** begin Given records **

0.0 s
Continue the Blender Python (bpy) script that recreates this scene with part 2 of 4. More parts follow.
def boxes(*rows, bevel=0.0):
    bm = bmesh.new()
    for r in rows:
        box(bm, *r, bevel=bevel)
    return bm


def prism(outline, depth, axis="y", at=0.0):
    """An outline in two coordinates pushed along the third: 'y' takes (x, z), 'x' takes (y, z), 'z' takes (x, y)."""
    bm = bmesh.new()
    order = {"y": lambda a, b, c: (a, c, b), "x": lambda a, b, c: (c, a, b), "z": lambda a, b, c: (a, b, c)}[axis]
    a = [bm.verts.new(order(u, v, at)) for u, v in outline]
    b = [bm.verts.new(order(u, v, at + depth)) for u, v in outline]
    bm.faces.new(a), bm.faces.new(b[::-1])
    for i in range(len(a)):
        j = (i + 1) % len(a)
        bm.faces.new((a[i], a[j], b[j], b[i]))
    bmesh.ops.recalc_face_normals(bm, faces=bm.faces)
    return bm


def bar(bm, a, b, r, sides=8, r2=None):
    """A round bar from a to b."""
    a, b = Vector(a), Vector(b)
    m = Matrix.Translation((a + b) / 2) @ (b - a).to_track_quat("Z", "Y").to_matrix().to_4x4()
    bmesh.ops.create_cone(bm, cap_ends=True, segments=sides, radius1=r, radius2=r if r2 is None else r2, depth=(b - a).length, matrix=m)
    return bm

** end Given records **
** begin Given records **

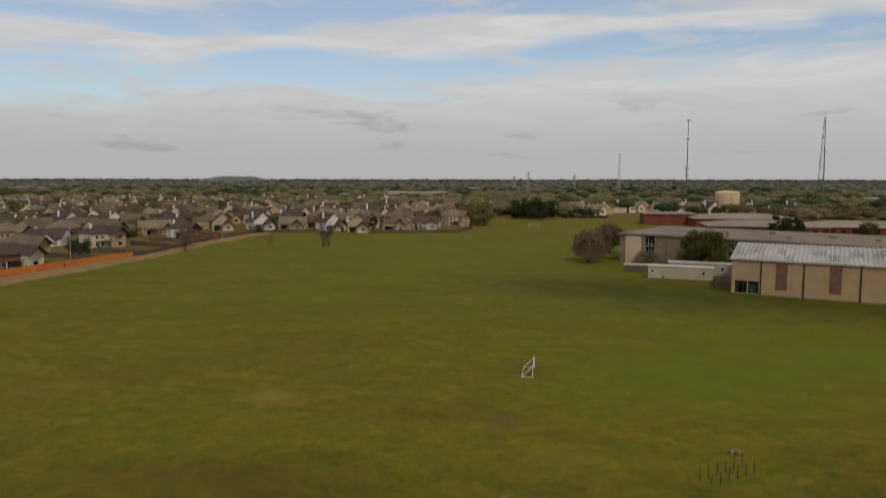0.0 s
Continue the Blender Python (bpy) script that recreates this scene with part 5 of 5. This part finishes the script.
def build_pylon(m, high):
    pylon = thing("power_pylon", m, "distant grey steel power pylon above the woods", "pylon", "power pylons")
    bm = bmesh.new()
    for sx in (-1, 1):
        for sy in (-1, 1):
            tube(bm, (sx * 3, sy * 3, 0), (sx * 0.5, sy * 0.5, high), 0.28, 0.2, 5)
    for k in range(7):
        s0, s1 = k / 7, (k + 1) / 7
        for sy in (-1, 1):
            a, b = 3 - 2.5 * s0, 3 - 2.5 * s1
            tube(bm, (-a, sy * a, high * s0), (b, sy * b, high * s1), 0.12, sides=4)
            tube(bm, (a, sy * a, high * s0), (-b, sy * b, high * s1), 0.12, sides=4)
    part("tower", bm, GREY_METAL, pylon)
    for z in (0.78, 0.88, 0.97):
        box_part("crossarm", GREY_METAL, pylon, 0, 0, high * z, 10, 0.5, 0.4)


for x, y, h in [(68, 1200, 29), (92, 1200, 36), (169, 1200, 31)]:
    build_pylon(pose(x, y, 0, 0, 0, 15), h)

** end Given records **
** begin Given records **

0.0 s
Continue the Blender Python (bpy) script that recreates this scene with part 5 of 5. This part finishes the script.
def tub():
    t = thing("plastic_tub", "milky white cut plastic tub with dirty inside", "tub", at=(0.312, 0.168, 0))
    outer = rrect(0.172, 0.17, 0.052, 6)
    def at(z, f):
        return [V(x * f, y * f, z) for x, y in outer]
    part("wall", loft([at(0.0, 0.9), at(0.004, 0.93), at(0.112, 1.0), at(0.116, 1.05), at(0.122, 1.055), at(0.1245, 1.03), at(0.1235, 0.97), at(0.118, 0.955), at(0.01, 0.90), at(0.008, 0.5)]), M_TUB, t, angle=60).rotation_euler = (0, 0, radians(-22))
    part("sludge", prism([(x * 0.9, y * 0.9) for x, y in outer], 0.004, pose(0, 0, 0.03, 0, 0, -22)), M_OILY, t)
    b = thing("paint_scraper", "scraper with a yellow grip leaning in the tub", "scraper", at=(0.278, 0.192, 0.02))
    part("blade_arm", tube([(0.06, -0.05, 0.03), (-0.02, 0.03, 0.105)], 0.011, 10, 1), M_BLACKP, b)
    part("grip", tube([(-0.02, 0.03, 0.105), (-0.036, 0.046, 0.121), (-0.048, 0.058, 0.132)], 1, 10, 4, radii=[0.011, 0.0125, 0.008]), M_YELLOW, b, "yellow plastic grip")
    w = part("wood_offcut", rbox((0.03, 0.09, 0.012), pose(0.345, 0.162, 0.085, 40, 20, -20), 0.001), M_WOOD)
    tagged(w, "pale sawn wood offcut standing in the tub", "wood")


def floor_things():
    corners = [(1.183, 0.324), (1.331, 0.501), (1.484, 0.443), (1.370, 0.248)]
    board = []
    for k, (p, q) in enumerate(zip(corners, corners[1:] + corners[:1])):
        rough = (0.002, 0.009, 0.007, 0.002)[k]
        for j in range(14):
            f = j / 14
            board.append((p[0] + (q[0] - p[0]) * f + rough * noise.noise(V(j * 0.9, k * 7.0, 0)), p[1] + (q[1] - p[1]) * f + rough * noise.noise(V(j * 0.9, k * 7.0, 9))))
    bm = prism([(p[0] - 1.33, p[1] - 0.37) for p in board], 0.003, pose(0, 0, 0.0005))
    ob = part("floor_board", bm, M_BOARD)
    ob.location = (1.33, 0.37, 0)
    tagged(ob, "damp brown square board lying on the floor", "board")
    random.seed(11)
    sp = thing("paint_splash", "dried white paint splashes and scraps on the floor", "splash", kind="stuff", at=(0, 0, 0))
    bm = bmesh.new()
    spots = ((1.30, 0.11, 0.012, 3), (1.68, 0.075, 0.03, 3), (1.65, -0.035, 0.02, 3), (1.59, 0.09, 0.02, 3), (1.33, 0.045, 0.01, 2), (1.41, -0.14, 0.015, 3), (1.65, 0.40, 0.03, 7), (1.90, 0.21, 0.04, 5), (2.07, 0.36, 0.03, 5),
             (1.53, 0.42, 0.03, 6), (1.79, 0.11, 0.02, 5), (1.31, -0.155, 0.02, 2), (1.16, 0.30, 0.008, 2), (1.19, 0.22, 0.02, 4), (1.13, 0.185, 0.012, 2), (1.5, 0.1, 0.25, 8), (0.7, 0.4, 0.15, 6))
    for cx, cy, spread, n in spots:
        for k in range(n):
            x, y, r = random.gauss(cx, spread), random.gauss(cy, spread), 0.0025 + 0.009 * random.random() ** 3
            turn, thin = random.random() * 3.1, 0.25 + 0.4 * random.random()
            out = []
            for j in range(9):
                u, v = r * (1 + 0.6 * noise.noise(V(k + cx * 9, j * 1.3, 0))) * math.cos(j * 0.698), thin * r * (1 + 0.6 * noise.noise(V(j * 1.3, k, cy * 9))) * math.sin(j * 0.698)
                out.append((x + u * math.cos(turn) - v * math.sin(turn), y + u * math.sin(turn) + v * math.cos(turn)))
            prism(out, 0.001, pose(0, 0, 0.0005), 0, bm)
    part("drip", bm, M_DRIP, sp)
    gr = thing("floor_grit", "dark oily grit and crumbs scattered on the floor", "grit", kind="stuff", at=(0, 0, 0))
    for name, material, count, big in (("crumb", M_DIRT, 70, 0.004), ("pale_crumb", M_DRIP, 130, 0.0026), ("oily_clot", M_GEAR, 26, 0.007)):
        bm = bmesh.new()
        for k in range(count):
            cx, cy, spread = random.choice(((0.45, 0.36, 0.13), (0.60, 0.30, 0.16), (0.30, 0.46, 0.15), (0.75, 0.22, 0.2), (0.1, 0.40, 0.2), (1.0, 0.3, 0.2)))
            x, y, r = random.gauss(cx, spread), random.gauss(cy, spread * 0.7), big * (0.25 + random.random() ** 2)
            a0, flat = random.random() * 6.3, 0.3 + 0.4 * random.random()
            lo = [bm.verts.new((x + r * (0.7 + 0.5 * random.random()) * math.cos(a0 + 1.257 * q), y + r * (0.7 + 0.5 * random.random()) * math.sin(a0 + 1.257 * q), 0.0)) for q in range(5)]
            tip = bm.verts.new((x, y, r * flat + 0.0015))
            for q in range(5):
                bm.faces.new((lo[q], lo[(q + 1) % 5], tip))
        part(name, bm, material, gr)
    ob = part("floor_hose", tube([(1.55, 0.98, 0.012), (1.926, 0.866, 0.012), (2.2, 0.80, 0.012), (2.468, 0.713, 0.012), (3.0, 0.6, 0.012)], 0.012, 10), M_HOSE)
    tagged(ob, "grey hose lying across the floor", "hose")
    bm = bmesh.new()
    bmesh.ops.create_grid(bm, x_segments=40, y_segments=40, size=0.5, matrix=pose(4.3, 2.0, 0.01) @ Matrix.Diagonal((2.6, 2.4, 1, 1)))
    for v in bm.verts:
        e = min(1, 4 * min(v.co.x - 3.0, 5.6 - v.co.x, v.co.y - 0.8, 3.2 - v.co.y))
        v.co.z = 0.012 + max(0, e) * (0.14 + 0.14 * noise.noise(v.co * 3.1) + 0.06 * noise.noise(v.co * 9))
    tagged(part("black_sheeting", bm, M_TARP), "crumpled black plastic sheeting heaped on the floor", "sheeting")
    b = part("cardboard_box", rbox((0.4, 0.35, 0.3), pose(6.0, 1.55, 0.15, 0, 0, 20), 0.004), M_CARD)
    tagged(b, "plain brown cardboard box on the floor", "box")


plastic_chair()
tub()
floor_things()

** end Given records **

Prompt >>
Locate and copy each line in the data above that includes the word "with".

The response >>
Continue the Blender Python (bpy) script that recreates this scene with part 2 of 4. More parts follow.
Continue the Blender Python (bpy) script that recreates this scene with part 5 of 5. This part finishes the script.
Continue the Blender Python (bpy) script that recreates this scene with part 5 of 5. This part finishes the script.
    t = thing("plastic_tub", "milky white cut plastic tub with dirty inside", "tub", at=(0.312, 0.168, 0))
    b = thing("paint_scraper", "scraper with a yellow grip leaning in the tub", "scraper", at=(0.278, 0.192, 0.02))